Troopers Begin Road Checks
State Troopers Begin Three-Day International Road Check
Truck drivers who travel in northern New York State can expect to be pulled for more inspections this week.
State troopers are participating in the annual international road check. The three day program began yesterday and runs through tomorrow.
Police agencies will step up inspections along the borders with Canada and Mexico.
Checkpoints will be set up in St. Lawrence, Franklin, and Clinton counties.
The inspections are for commercial vehicles only.
New Legislation Means Tighter Control of Online Prescriptions
State officials have announced a deal on legislation to establish tighter online oversight of prescription drugs to help curb drug abuse.
The I-Stop plan would make New York one of the first states to establish mandatory online reporting of prescriptions in real time when filled by a pharmacist.
State leaders are trying to finalize a bill by the end of the year, and have the database up and running by next year.
Popolizio Arrested on Fraud Charges
The Otsego County sheriff’s office has arrested a man accused of fraud and larceny involving his pet and livestock business. Michael Popolizio, 66, of Schenectady owns South Side Dogs and South Side Farms in Worchester.
He was arrested following an investigation of a complaint by a Virginia woman who made a down payment of $2,100 for livestock which she never received nor received a refund.
Other claims total over $26,000 over five years in five states.
Regional Job Fairs Look to Fill 10,000 Openings
New York’s Labor Department hopes a series of job fairs will help fill an estimated 10,000 job openings this summer.
The fairs start tomorrow and run through June 22, when a fair will be held in Binghamton at Broome Community College from 10 a.m. to 3 p.m.
The events begin in Syracuse tomorrow at the Burnett Park Zoo from 12:30 p.m. to 4pm.
The others are held in the New York City, Buffalo, and Rochester areas.
The fairs are expected to attract about 375 employers looking for workers.
Finch Wants Tax Credits to Install New Smoke Detectors
Upstate Assemblyman Gary Finch has introduced legislation to provide tax credits for the installation of photo-electric smoke detectors.
The bill was drawn up after the March death of a 3-year-old girl and her godmother in a fire in Auburn.
Fire investigators say the blaze was a smoldering type without a lot of flame.

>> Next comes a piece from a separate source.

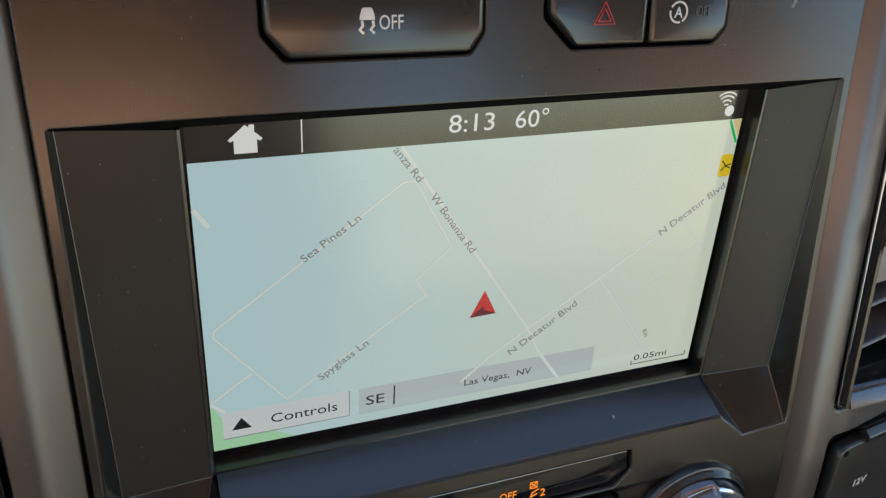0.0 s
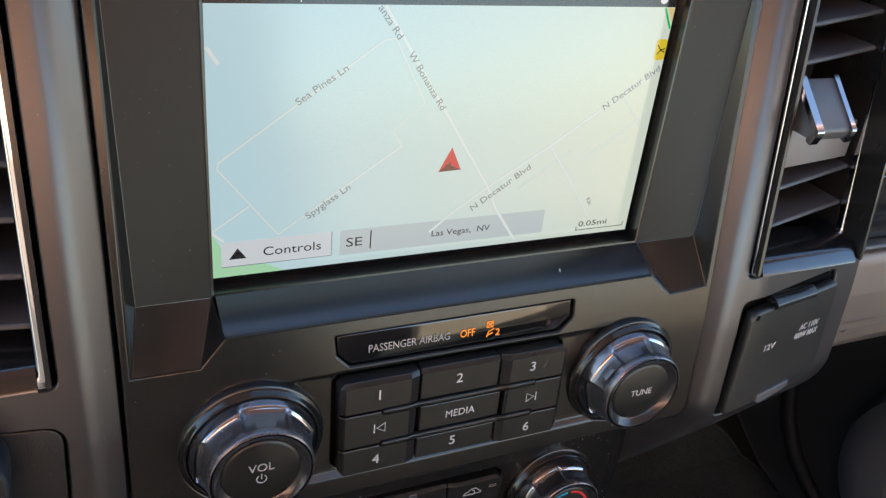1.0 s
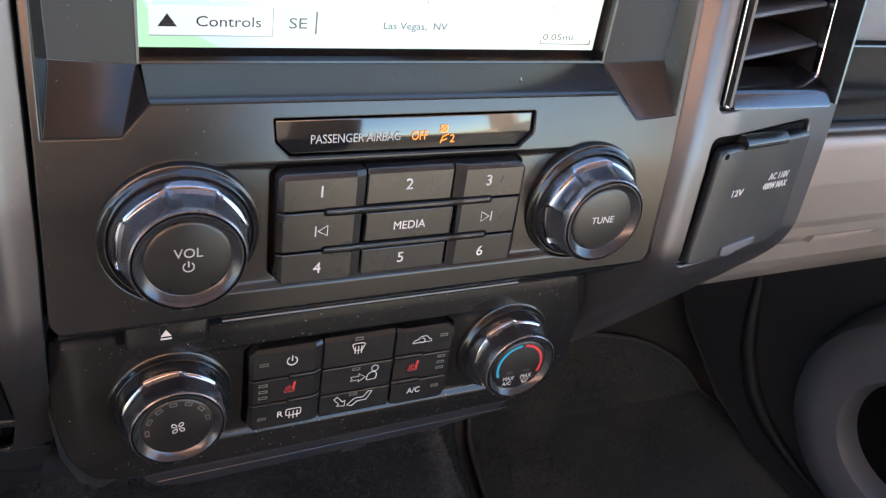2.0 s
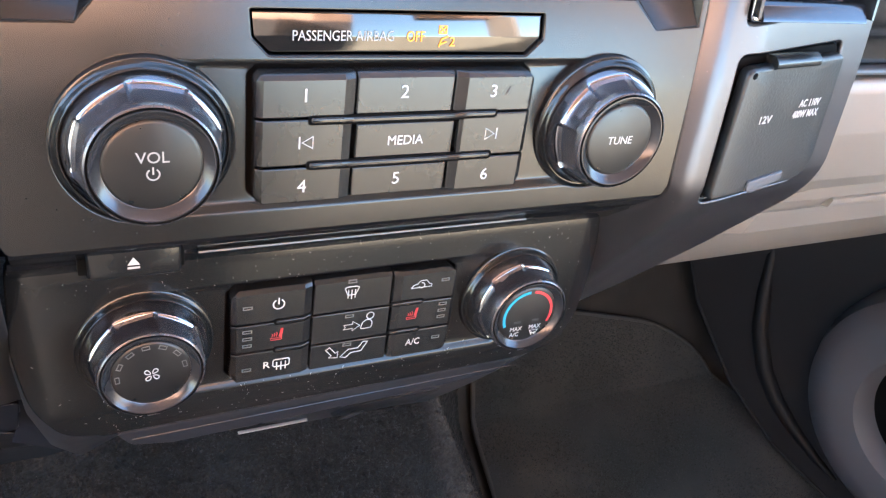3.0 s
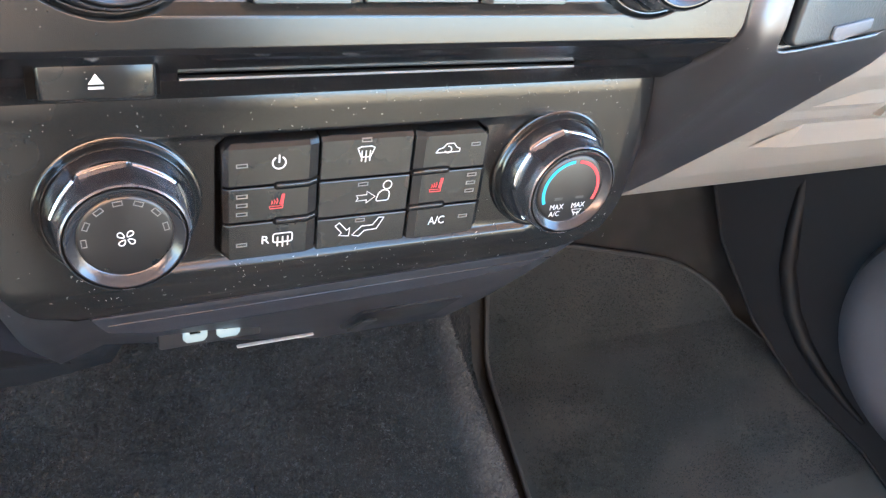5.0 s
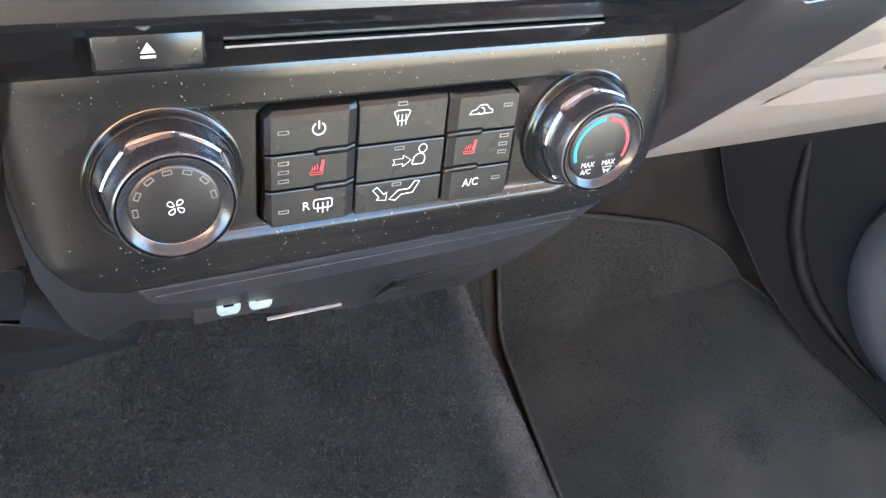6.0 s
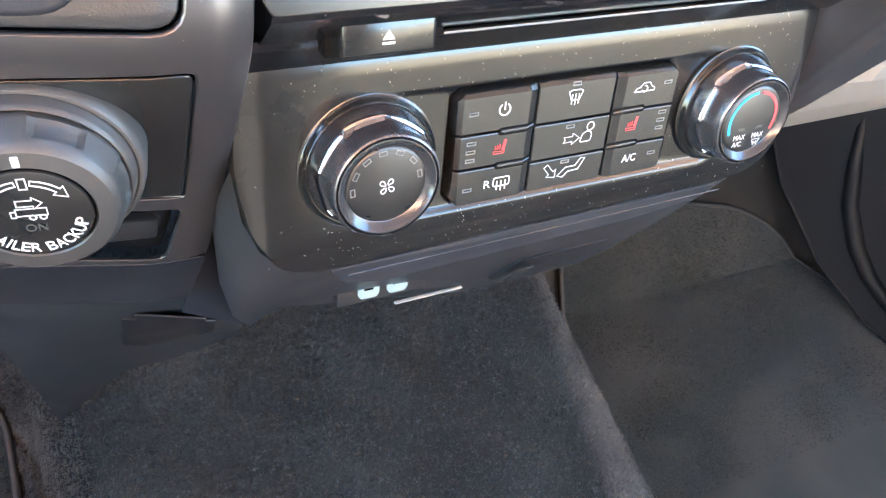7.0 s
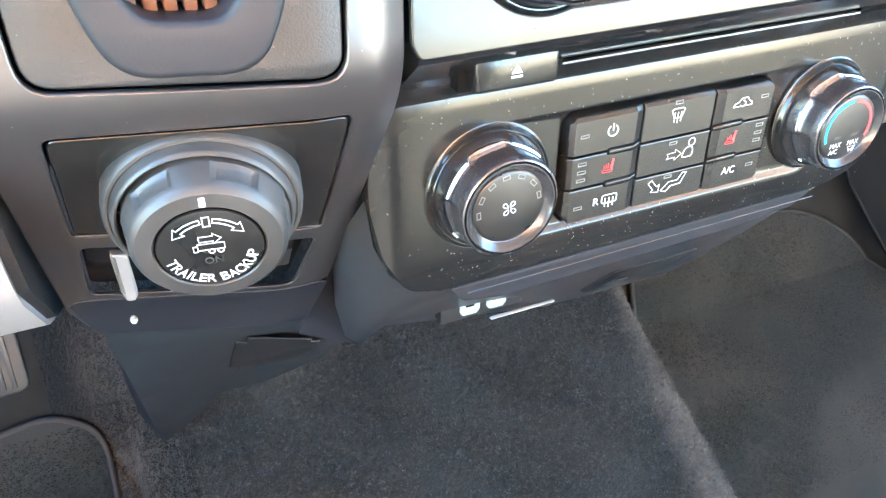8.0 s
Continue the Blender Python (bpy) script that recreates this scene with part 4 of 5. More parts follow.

The ionization type of detectors are not as sensitive to those kinds of fires, and had there been an optical type detector in the house, the two may not have died.
If passed, the bill would allow for a tax credit for the installation of a photo-electric detector.
Crouch Supports Apple Growers Act
Assemblyman Cliff Crouch joined his colleagues in the assembly and senate yesterday in supporting the Family Farmers and Apple Growers Relief Act.
The purpose of the act is to provide assistance to farmers and apple growers who lost significant amounts of their crops due to the extreme weather of 2012.
New York farmers suffered widespread damage and loss at the start of the growing season because of extreme frost. Estimates indicate that New York experienced one of the worst statewide crop losses ever.
Apples alone suffered a 50 percent loss. New York is the 2nd largest producer of apples in the nation with 694 family-owned apple farms employing 10,000 people and another 7,500 jobs that depend on apple crops.
The apple growers act will allow farmers to claim up to 35 percent of their lost crops for the year.
Seward Speaks Out Against Toll Hike
Following the New York State Thruway Authority’s plans to hike tolls 45 percent on commercial vehicles with three or more axles, state senator James Seward spoke out against the idea yesterday, saying that the hike will be costly for both truckers and consumers will ultimately pay the extra cost.
Small towns and villages located near the thruway can expect more traffic as truckers seek out alternate routes to avoid the toll hike, causing wear and tear on roads in rural areas.
Seward says that raising the cost of shipping for New York products sends the wrong message in a time when we are trying to grow New York businesses.